The amount of amniotic fluid in the uterus reaches its peak in Week 33, and will slowly decrease from this week onward. The fetus turns into a heads-down position and gets ready for labor and delivery. The fetus is now more or less the infant that will greet you on the delivery day.
Instead of floating in the amniotic fluid as they did before, the fetus is fully immersed in the amniotic fluid, and will continue to grow until they almost touch the walls of the uterus. When your baby changes position, you might see bulges on your belly when Baby uses their hands and feet to move around. These tell you that your fetus is now bigger than your uterus.
- Five senses are working and the fetus has emotions
- Drinks in amniotic fluid and expels it out as urine
- The 300 odd bones in the fetus are more or less completely formed
Alternates between sleeping and waking states every 20 minutes
Fetus can protect themselves as they have, in addition to the immunity Mom gives to them, their own immunity system
Lanugo (soft, fine hair) on the face and body drops off
Hair starts sprouting
The fingernails grow to the tip of the fingers
33 Weeks Pregnant: Labor
As the delivery date draws near, it is only normal to feel a little unsure about this – labor, motherhood, me? If you have not ventured into these waters before, just imagining the pain of the contractions and labor might leave you breaking out in a cold sweat.

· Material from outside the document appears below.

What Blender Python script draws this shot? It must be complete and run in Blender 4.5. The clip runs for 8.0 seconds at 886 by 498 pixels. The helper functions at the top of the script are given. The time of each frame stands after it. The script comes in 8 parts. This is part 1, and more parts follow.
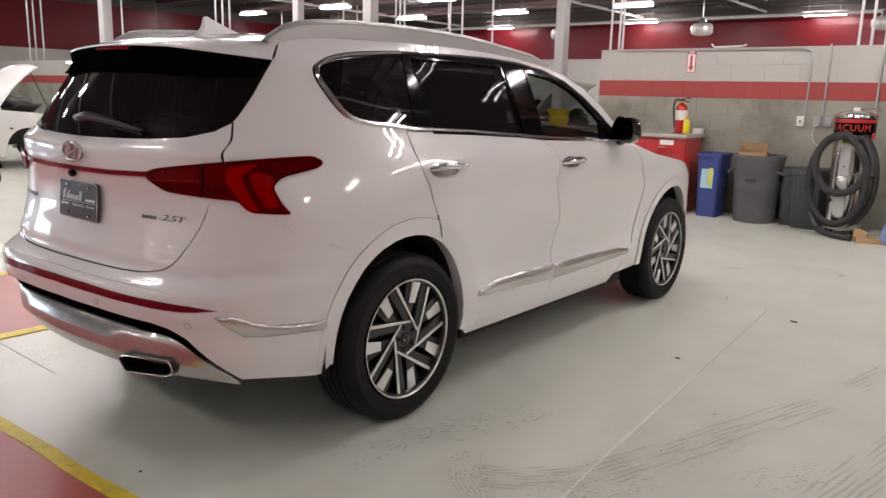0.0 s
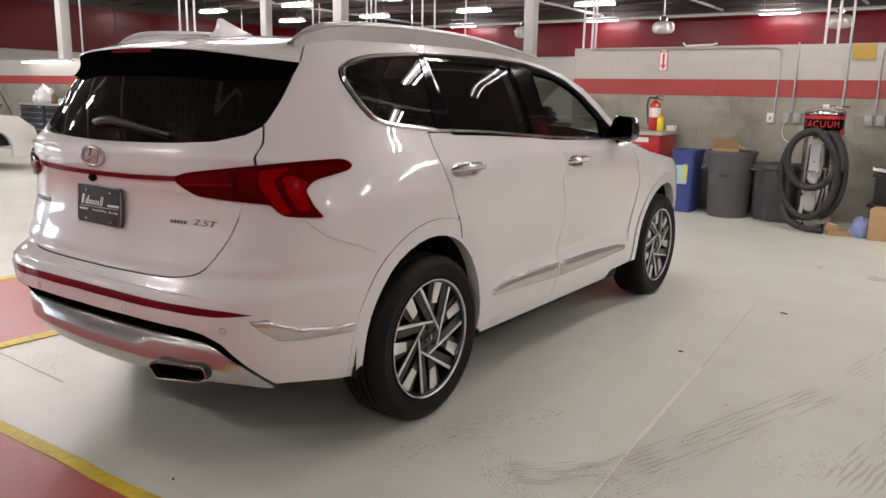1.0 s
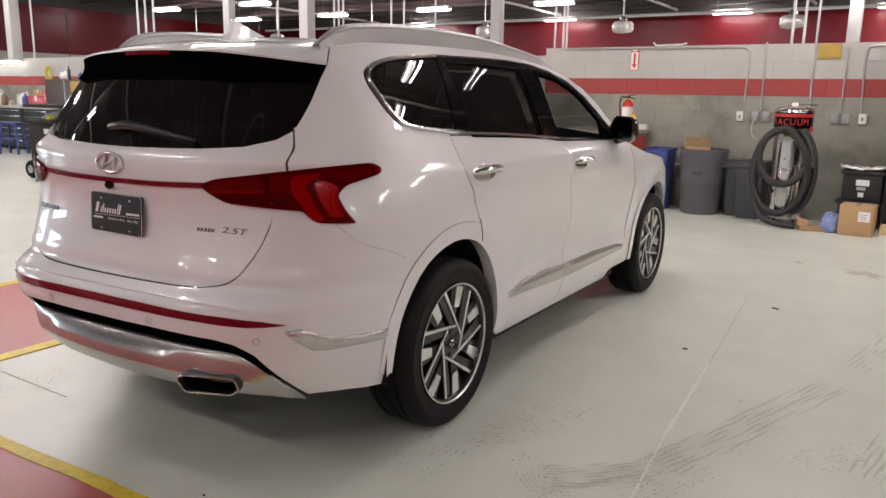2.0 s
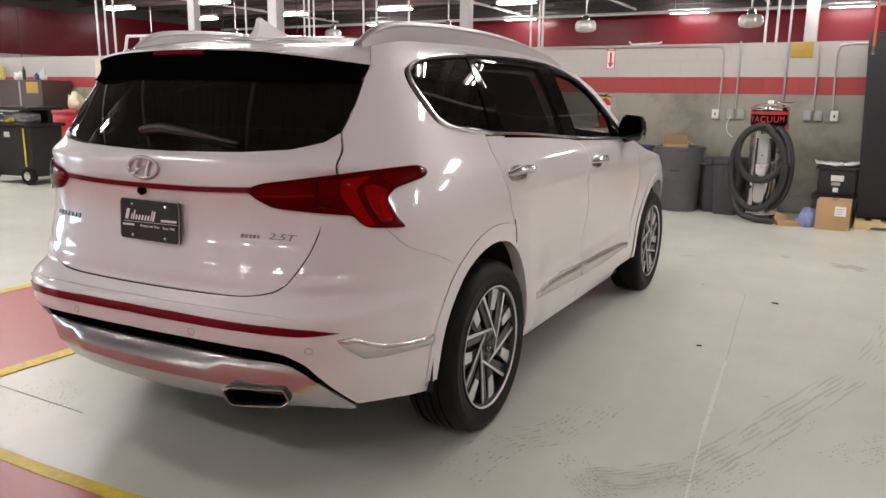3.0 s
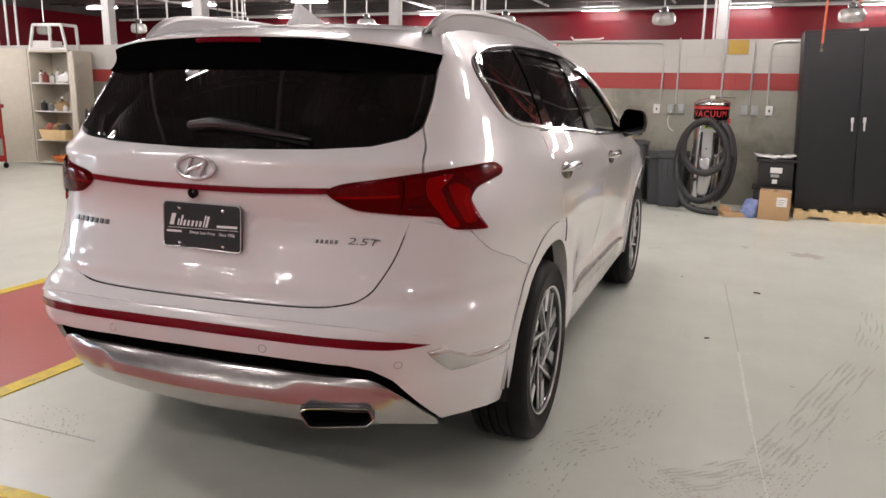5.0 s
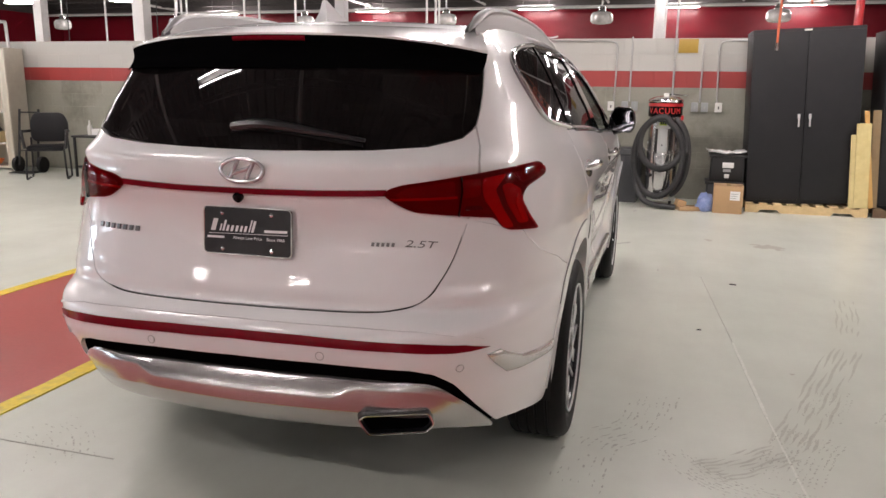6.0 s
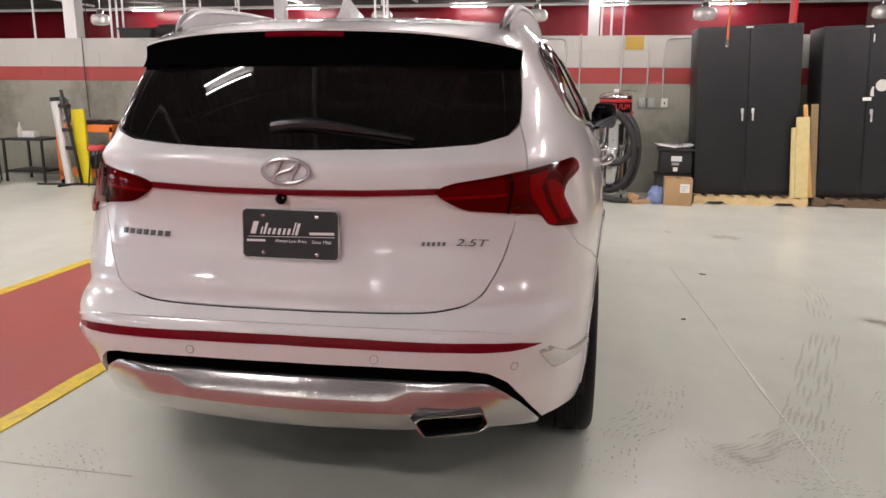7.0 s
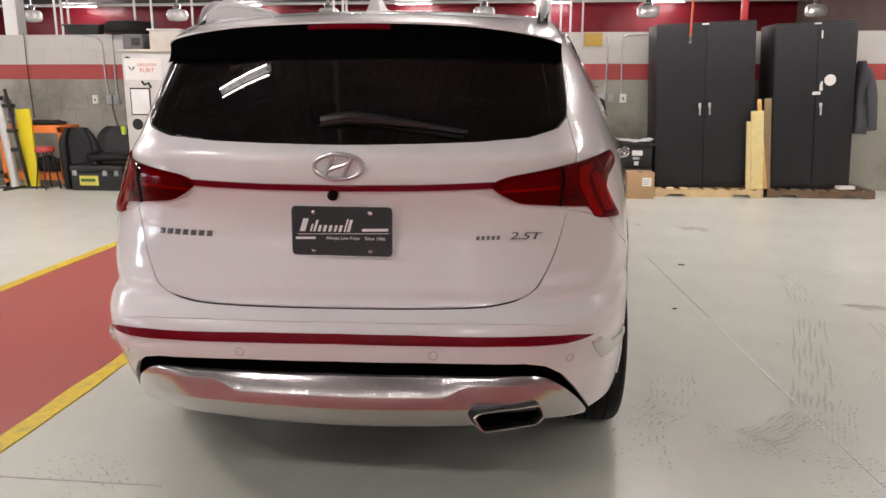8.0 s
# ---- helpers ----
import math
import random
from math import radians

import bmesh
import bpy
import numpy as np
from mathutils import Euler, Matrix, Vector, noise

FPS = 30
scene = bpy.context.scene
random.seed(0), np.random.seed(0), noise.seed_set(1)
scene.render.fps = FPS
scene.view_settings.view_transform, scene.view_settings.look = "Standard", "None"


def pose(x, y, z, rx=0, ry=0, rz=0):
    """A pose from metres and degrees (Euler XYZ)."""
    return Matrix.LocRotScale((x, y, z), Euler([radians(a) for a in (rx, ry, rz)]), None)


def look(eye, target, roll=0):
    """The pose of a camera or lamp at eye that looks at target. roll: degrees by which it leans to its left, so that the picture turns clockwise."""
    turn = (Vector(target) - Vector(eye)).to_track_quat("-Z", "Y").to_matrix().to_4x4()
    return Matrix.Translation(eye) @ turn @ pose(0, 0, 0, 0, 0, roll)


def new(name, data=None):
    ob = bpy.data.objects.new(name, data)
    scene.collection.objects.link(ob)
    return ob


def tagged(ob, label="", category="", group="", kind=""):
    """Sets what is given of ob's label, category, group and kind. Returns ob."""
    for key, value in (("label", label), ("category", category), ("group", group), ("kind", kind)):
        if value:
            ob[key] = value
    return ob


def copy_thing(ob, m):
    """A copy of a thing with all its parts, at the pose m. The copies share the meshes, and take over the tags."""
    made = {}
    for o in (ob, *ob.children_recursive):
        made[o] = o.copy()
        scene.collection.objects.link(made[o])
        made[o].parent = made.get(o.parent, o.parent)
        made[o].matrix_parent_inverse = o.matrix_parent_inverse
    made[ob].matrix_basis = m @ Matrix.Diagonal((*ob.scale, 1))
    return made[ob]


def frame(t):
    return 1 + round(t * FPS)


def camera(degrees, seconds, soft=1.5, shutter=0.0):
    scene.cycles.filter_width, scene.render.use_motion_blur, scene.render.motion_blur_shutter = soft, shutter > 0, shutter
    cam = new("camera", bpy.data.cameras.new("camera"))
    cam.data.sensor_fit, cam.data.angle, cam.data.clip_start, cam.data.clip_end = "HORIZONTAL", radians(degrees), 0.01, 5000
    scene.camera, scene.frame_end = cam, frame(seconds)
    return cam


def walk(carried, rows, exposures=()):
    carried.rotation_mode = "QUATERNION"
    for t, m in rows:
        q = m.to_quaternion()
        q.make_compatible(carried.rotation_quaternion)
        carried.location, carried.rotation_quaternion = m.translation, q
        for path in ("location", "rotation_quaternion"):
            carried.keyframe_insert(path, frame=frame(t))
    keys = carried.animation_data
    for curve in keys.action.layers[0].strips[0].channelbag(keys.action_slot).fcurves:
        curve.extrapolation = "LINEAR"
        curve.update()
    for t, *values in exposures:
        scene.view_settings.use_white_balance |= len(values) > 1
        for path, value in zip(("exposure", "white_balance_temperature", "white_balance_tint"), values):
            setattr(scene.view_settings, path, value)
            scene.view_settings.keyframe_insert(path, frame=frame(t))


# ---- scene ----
cam = camera(61.2, 8.0)
PATH = [
    (0, (2.979, -2.321, 1.4), (1.752, -0.794, 0.998), 1.5),
    (0.5, (2.892, -2.394, 1.403), (1.707, -0.834, 0.999), 1.4),
    (1, (2.781, -2.504, 1.409), (1.641, -0.912, 1.004), 1.2),
    (1.5, (2.668, -2.583, 1.418), (1.577, -0.957, 1.012), 1.1),
    (3, (2.204, -2.759, 1.416), (1.265, -1.041, 1.01), 0.7),
    (3.5, (2.073, -2.838, 1.42), (1.186, -1.093, 1.011), 0.7),
    (4, (1.927, -2.851, 1.407), (1.093, -1.08, 0.997), 0.8),
    (4.5, (1.755, -2.827, 1.407), (0.98, -1.03, 0.995), 0.9),
    (5, (1.589, -2.872, 1.399), (0.883, -1.047, 0.984), 0.9),
    (6.5, (1.027, -3.0, 1.397), (0.587, -1.094, 0.978), 0.6),
    (7, (0.851, -3.034, 1.393), (0.503, -1.111, 0.971), 0.4),
    (7.5, (0.668, -3.088, 1.395), (0.407, -1.152, 0.968), 0.3),
    (8, (0.513, -3.07, 1.378), (0.322, -1.125, 0.951), 0.1),
]
walk(cam, [(t, look(eye, target, roll)) for t, eye, target, roll in PATH], [(0, -.04), (2.0, 0), (4.5, .06), (7.0, .11), (8, .11)])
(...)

It might be difficult, but keep calm and you’ll be able to carry yourself through the whole labor process.
When you enter the last trimester of pregnancy, talk to your practitioner about the methods of labor, the whole process of the birth from start to finish, and construct it in your head to get an idea of it.
Imagining the whole process will help you in dealing with the actual labor. It’s recommended that you find out more about what a C-section is like, especially if your baby is in breech presentation. For those who have a birth plan in place, think through it again and then send a copy to the hospital of your choice so that you are well-prepared and the actual labor doesn’t catch you off guard.

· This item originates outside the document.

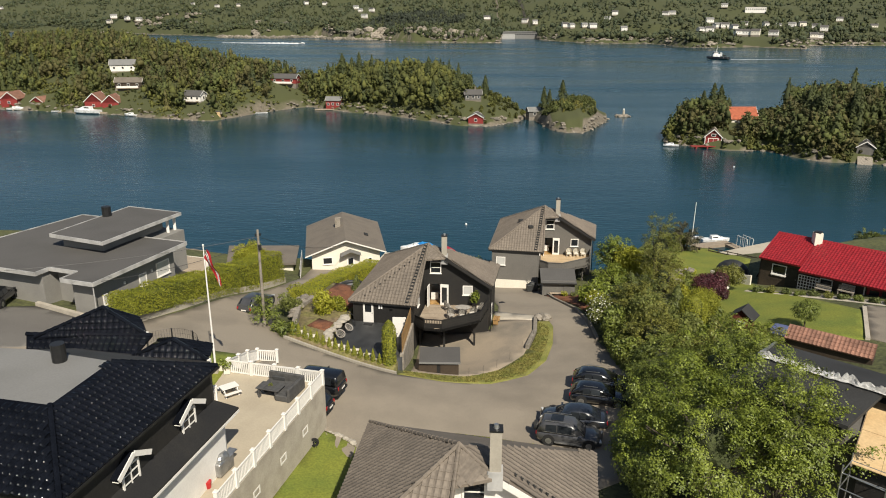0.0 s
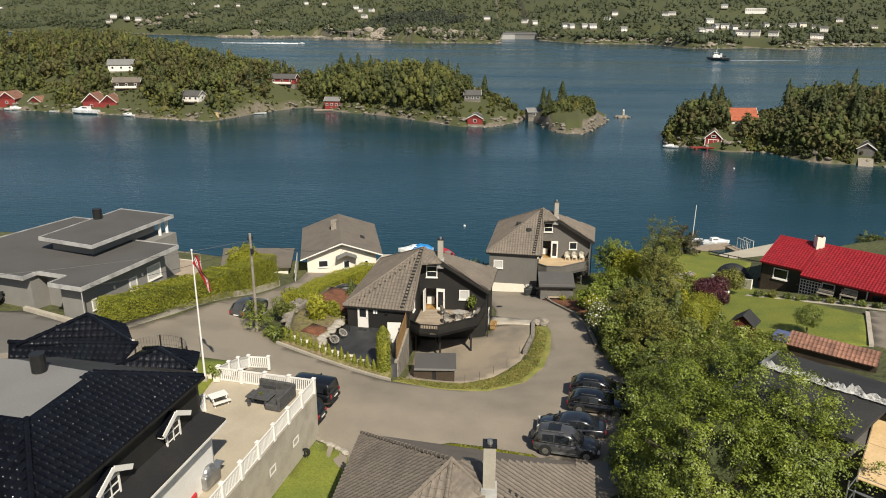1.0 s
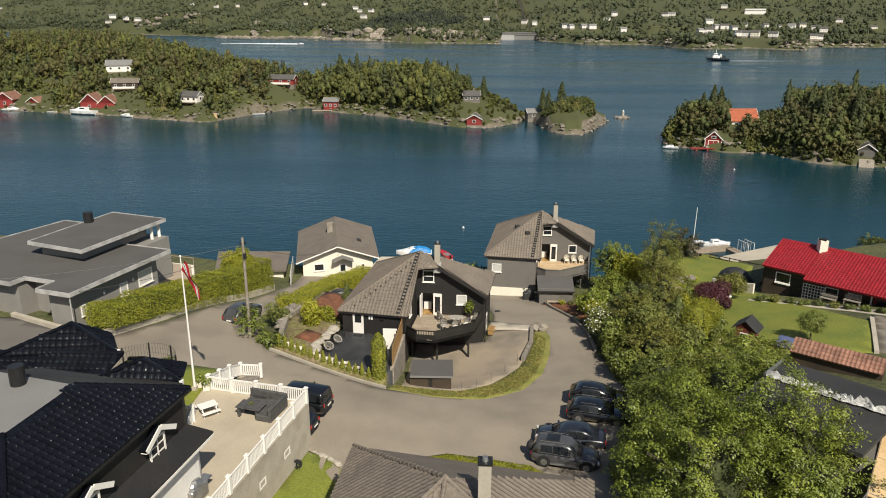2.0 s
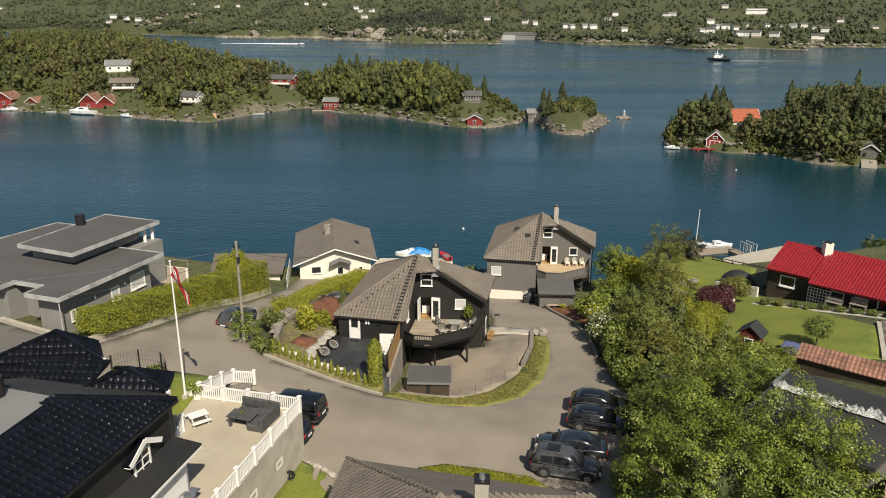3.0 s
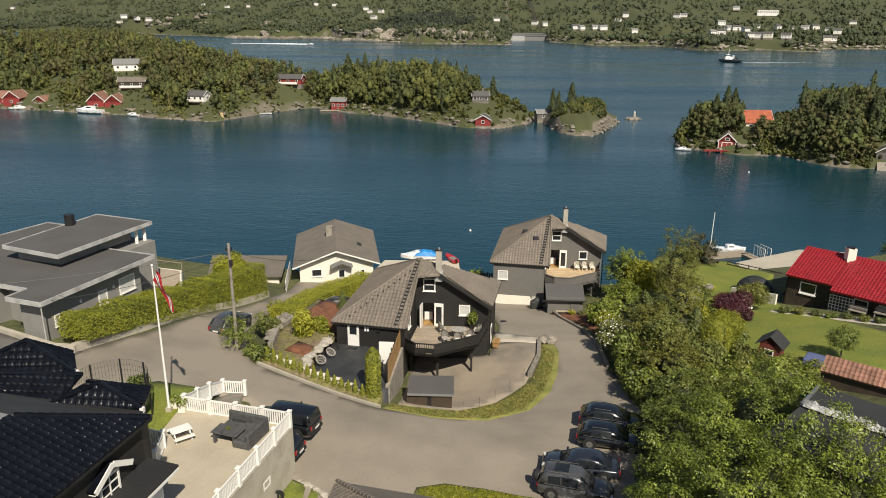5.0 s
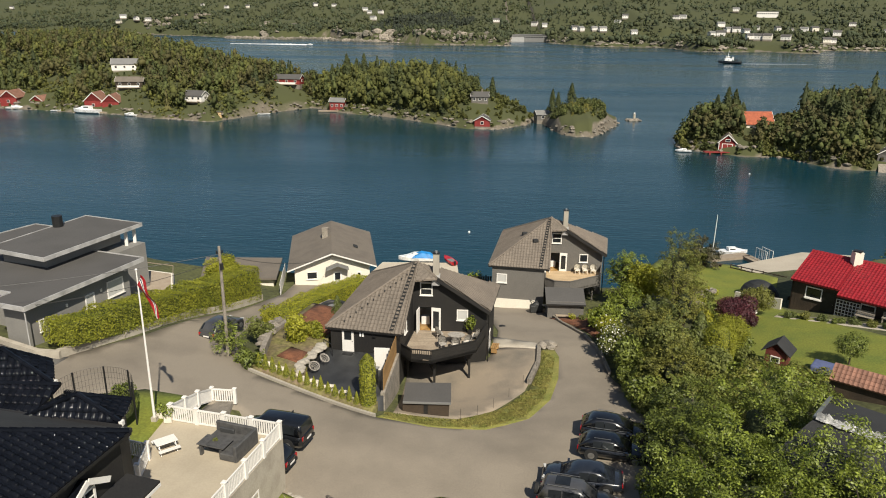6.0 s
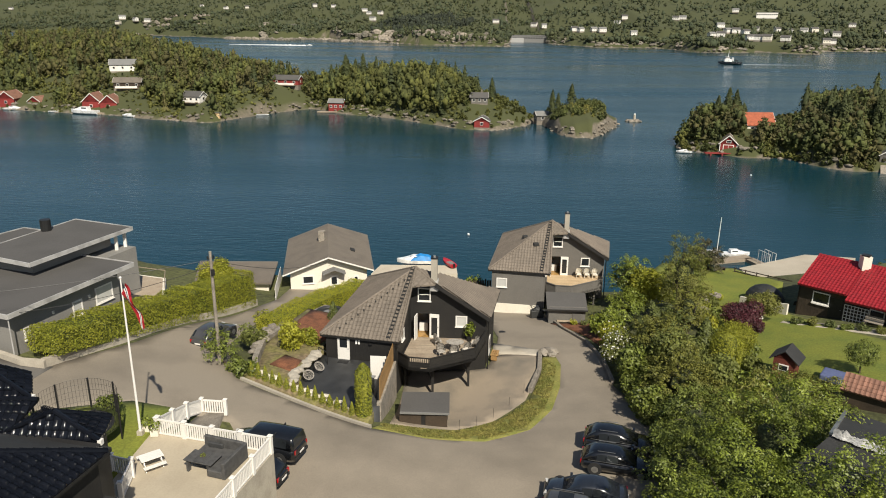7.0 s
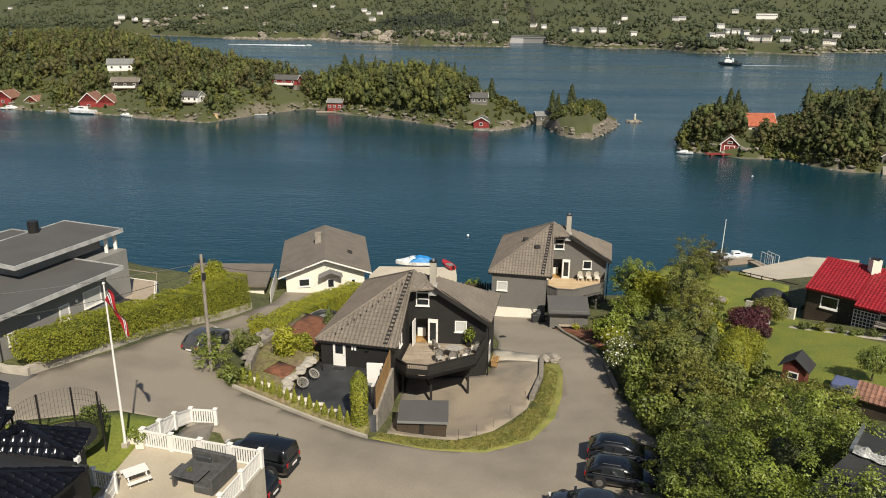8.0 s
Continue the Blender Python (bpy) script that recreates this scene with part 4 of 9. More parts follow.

33 Weeks Pregnant: Braxton Hicks contractions
Abdominal pains in the third trimester will most likely come in the form of Braxton Hicks contractions. As a result, some moms mistake preterm labor for Braxton Hicks contractions and dismiss the need to call the hospital, resulting in immediate hospitalization when their condition worsens or when the contractions start getting “real”.
When you’re hit by contractions, keep calm, note the type of contractions you have, and determine if you need to get yourself hospitalized. When you are out or have been standing for a long time, you might find yourself subject to more contractions, so sit when you have to, rest more and don’t strain your body.
Go to the hospital as soon as possible – even if you’re having a preterm labor, early intervention and every additional day in the womb gives your baby a better chance at a healthy life, so don’t simply dismiss signs of trouble. Consult your practitioner, and do what you can to prolong the pregnancy.
When is it time to go to the hospital?
- Regular contractions: Intervals of 10-15 minutes between contractions could possibly be an indication of true labor contractions
Tightness in the belly, bleeding and water breaking
The contractions don’t subside even after you rest for more than 30 minutes
A leap forward to labor: Taking as many steps as you can
With each passing day, your belly becomes heavier and it becomes more difficult to move your body. There is only a month left until the pregnancy becomes a full-term pregnancy, and it’s only a matter of time before you get to meet Baby. Pushing yourself and your body to the limits is off-limits, but if you take pains to prepare for the labor, that will help you grow both physically and mentally stronger.
So, take as many steps as you can (literally!) by walking or by doing safe prenatal workouts to get some of your muscles moving. You‘ll thank yourself for having done the exercises – and so will your baby!